Thursday, June 19, 2014

nectarine plum tart



Really this dessert can be made with any stone fruit.  These are just two of my favorites, and I always end up with a ton of them.  This is a great way to use them.I don't add any extra sugar to my fruit, but if you want to lessen the tangy sweet tartness, go ahead and mix some sugar into your fruit.  The thing I like best about this recipe is that it really is a fairly healthy dessert.  Yeah, it does have a bit of butter and brown sugar, but it wouldn't really be a dessert without at least a little guilty ingredients, right?  :)

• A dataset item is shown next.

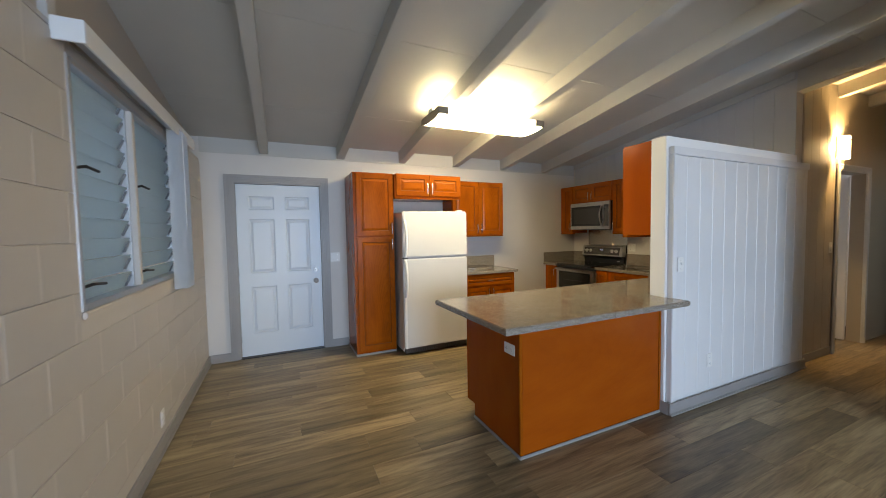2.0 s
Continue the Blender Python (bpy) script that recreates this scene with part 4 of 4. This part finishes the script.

I call this a tart, but really, I don't know what to call it because it is a cross between a tart and a cobbler.


If you want to fruit to be featured more, but can half the batter recipe and not put any over the fruit.


This was inspired by Ina Garten's recipe here.




print recipe

nectarine plum tart
A sweet and tart guilt free summer dessert.
Ingredients
  • 2 Cups whole wheat flour
  • 3/4 Cup walnuts, chopped
  • 3/4 Cup light brown sugar, lightly packed
  • 12 Tbsp cold unsalted butter, diced
  • 1 egg yolk
  • 1/2 Cup water
  • 4 nectarines, sliced
  • 6 plums, sliced
Instructions
Preheat the oven to 400 degrees F. Combine the flour, walnuts, and sugar in a food processor until crumbly. Add the butter, yolk, and water. Press 3/4 of mixture into the bottom of a prepped springform tart pan. Bake for 10 minutes. Meanwhile, slice the fruit. Pull the tart out and arrange the fruit skin side down in a tight spiral from the edge inward.Evenly drop the remaining batter over the fruit in small bits. Bake for 40 to 50 minutes, or until lightly browned and bubbly. Remove from oven and let cool. Remove the pan and eat either warm or cooled.